Meramimi anlata biliyormuyum?
Cevrelerine uymak icin kendini yontanlar, tükenip giderler!

8

17.05.2004, 00:24

...

Alıntı

Muhammed Ummeti olarak Peygamberin Sünnetini takip etmemiz gerekirken arkadas Üstadinizin cem edip etmedigini sormasi sizce abes degil mi?


Sanirim bu sorunuzun cevabini üst yazimda yeterince acikladim... !!!
Ruhumda büyük bir boşluk hissederek,okuyacak kitap ararken,Risale-i Nur'u okuduğum zaman elimde olmayarak ondan ayrılamadım.Kalbimdeki o büyük ihtiyacı karşıladığını hissettim.ılmî ve imanî şüphelerden kurtaran aklî ve imanî ispatları onda buldum.Z.G.

9

23.05.2004, 17:19

slma,

Yüce Kur´ani Kerim ve sevgili Peygamber Efendimiz her mü´min icin evvelen ve basta gelir, bu Nur talebesi icin de böyledir.
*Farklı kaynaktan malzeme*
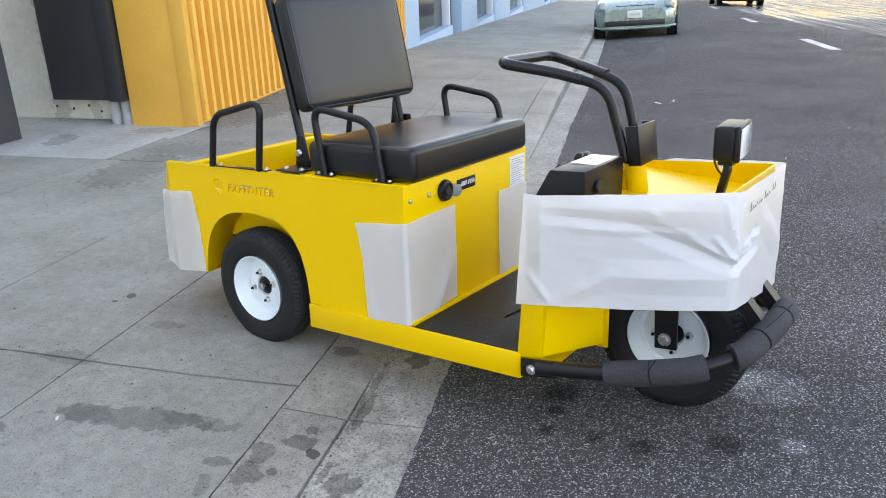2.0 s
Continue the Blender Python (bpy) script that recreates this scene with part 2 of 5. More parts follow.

Aksini iddia eden hezeyana düsmüstür.
Mücedditler ise gönderildikleri zamani tenvir etmek ve dini ihya etmekle mükelleftirler. Bir Sah-i Geylani hz., bir Imami Rabbani, bir Mevlana Halid hz. bulunduklari asra göre islamiyeti zamanlarina uygun ihya etmisler, örnek hayat teskil etmisler. hangi akilsiz, bu yüce müceddidi-dinlerin yaptiklarini Islamiyete muvafik bulmayabilir ki?
Velhasila,
Bediüzzaman ise asrin müceddidi olarak , asrina uygun, Kuran ve Sünnet isiginda tebdilat yapicaktir. Bu acidan onu örnek alanlar, müceddid olarak kabul etmis insanlar, elbette onun fikrine de müracaat edecekler. Bunda bir beis yoktur. Ki zaten bediüzzaman ´söylediklerimi mihenge vurun, öyle kabul edin,der. kör taklid Nurculukta yoktur. Ammaaaa Bediüzzamani kabul etmemis insanciklar ise elbette buna karsi cikacaktir.